> Work instructions
Starting at the first line of the data, print each line verbatim up to and including the line bearing "made[o].matrix_parent_inverse = o.matrix_parent_inverse", omitting pictures.

[START]

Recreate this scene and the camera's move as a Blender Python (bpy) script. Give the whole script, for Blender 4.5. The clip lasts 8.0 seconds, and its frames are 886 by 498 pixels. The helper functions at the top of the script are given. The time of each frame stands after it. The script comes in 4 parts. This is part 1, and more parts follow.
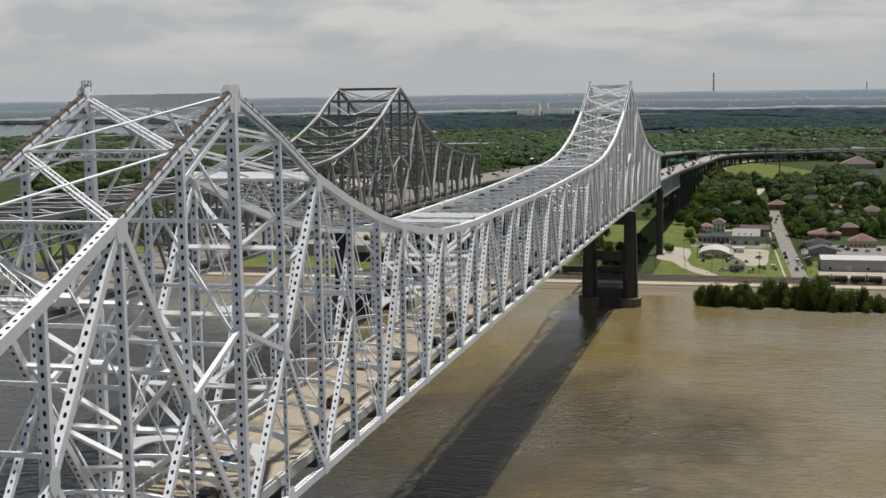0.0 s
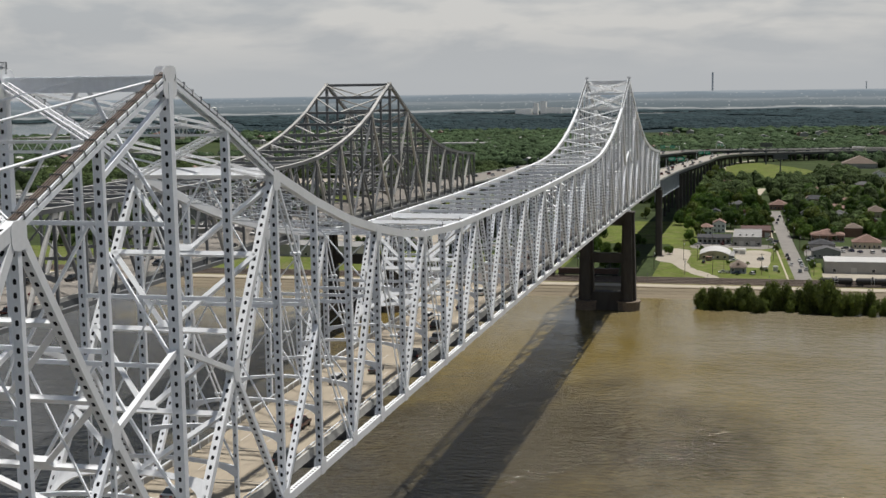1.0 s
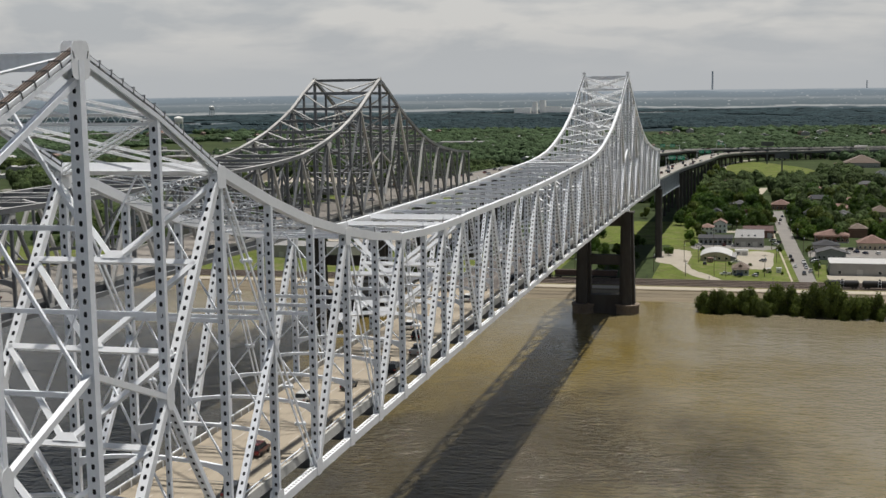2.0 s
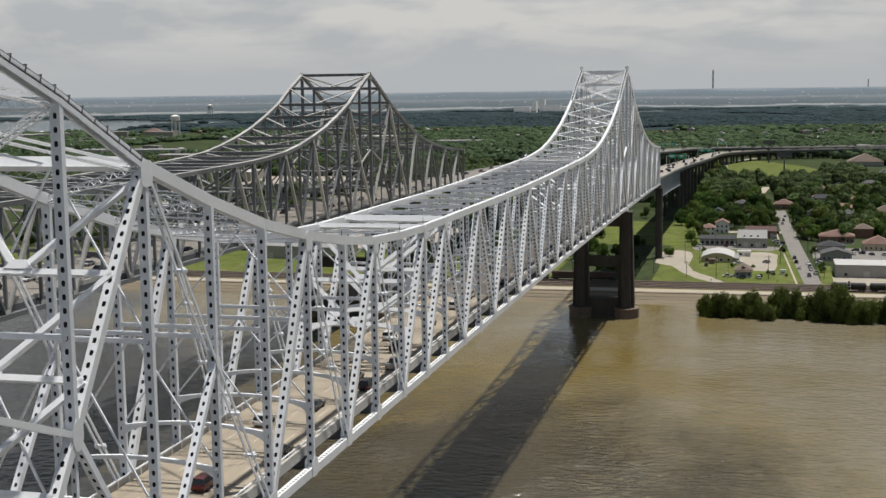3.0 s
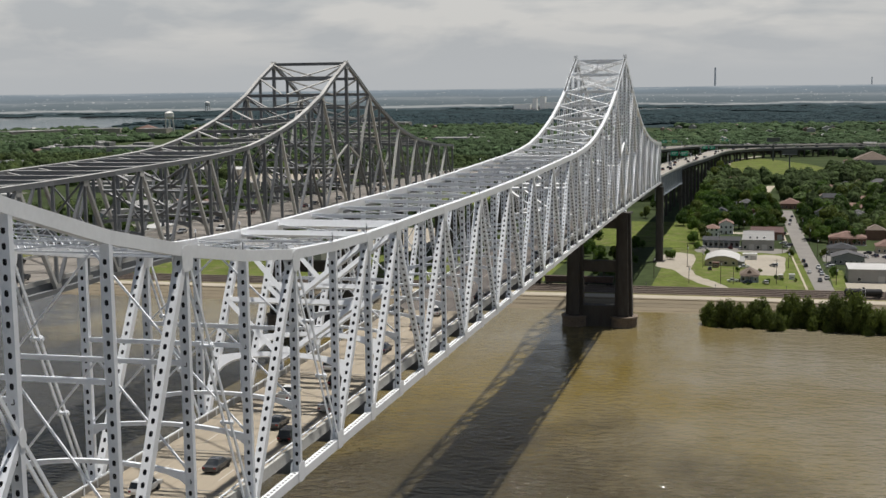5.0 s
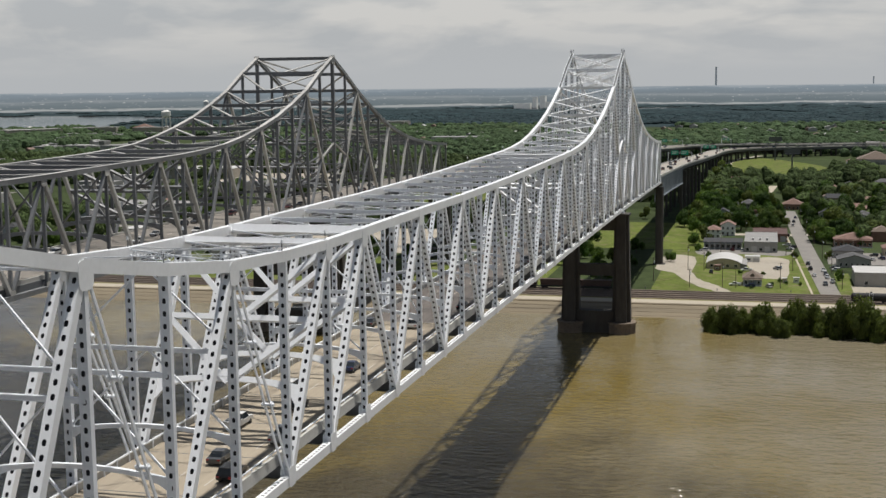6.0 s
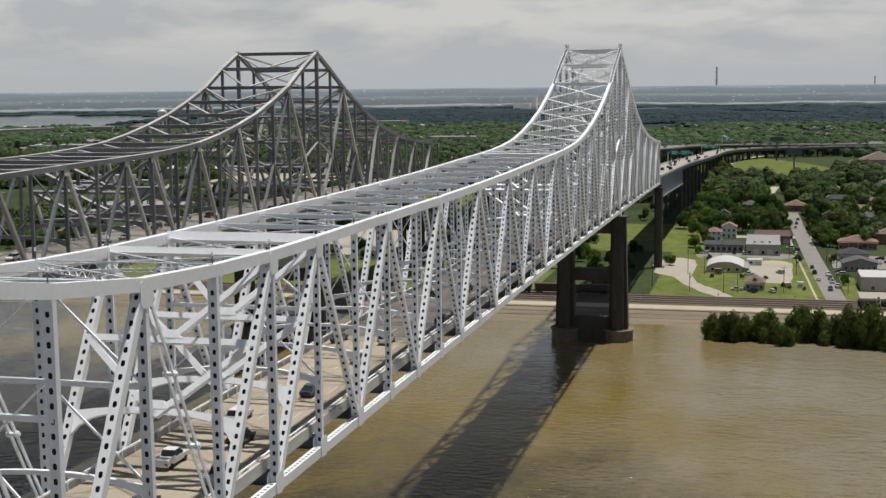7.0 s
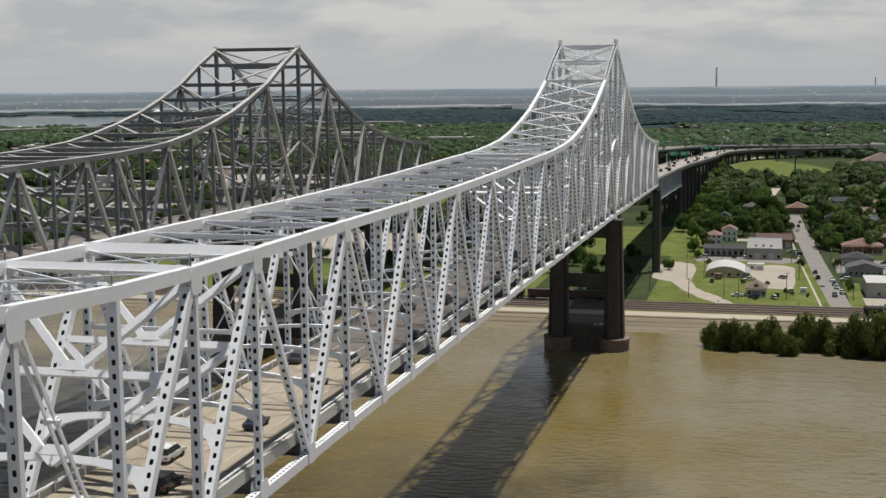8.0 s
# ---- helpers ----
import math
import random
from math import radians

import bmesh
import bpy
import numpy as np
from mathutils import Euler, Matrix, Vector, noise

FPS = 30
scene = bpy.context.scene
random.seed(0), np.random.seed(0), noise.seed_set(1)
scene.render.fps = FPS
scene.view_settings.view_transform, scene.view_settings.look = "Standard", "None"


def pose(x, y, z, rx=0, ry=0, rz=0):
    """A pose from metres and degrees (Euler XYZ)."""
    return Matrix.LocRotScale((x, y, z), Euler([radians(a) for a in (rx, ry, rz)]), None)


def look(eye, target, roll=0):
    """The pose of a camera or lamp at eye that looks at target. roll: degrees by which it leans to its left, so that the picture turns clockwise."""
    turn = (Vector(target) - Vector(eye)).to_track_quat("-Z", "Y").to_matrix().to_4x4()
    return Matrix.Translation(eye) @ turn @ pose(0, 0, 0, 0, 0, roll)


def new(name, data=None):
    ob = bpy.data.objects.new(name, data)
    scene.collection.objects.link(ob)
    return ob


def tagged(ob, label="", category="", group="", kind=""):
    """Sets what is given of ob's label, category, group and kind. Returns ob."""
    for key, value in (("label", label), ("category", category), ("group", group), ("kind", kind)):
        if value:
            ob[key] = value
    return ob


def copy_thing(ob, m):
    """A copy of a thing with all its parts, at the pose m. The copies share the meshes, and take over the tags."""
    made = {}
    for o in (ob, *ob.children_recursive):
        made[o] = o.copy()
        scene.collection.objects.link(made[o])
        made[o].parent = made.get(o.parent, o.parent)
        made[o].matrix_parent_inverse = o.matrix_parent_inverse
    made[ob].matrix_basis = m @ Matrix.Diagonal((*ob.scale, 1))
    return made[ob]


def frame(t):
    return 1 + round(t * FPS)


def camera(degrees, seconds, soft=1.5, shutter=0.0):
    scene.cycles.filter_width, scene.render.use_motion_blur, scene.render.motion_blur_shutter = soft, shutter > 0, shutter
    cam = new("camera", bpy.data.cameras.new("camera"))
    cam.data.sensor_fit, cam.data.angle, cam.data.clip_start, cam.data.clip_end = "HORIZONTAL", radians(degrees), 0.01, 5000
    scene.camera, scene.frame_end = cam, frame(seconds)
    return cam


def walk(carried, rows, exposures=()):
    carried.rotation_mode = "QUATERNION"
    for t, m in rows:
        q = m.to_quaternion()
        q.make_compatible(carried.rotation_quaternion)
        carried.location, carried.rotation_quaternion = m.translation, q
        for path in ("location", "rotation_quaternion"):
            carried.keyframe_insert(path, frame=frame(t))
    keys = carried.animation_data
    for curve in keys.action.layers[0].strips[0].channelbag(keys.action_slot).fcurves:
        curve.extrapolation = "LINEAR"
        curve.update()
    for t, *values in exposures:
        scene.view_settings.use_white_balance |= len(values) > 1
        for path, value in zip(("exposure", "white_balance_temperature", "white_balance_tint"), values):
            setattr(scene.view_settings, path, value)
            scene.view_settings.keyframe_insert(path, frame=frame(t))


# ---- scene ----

[END]

> Full answer
Recreate this scene and the camera's move as a Blender Python (bpy) script. Give the whole script, for Blender 4.5. The clip lasts 8.0 seconds, and its frames are 886 by 498 pixels. The helper functions at the top of the script are given. The time of each frame stands after it. The script comes in 4 parts. This is part 1, and more parts follow.
0.0 s
1.0 s
2.0 s
3.0 s
5.0 s
6.0 s
7.0 s
8.0 s
# ---- helpers ----
import math
import random
from math import radians

import bmesh
import bpy
import numpy as np
from mathutils import Euler, Matrix, Vector, noise

FPS = 30
scene = bpy.context.scene
random.seed(0), np.random.seed(0), noise.seed_set(1)
scene.render.fps = FPS
scene.view_settings.view_transform, scene.view_settings.look = "Standard", "None"


def pose(x, y, z, rx=0, ry=0, rz=0):
    """A pose from metres and degrees (Euler XYZ)."""
    return Matrix.LocRotScale((x, y, z), Euler([radians(a) for a in (rx, ry, rz)]), None)


def look(eye, target, roll=0):
    """The pose of a camera or lamp at eye that looks at target. roll: degrees by which it leans to its left, so that the picture turns clockwise."""
    turn = (Vector(target) - Vector(eye)).to_track_quat("-Z", "Y").to_matrix().to_4x4()
    return Matrix.Translation(eye) @ turn @ pose(0, 0, 0, 0, 0, roll)


def new(name, data=None):
    ob = bpy.data.objects.new(name, data)
    scene.collection.objects.link(ob)
    return ob


def tagged(ob, label="", category="", group="", kind=""):
    """Sets what is given of ob's label, category, group and kind. Returns ob."""
    for key, value in (("label", label), ("category", category), ("group", group), ("kind", kind)):
        if value:
            ob[key] = value
    return ob


def copy_thing(ob, m):
    """A copy of a thing with all its parts, at the pose m. The copies share the meshes, and take over the tags."""
    made = {}
    for o in (ob, *ob.children_recursive):
        made[o] = o.copy()
        scene.collection.objects.link(made[o])
        made[o].parent = made.get(o.parent, o.parent)
        made[o].matrix_parent_inverse = o.matrix_parent_inverse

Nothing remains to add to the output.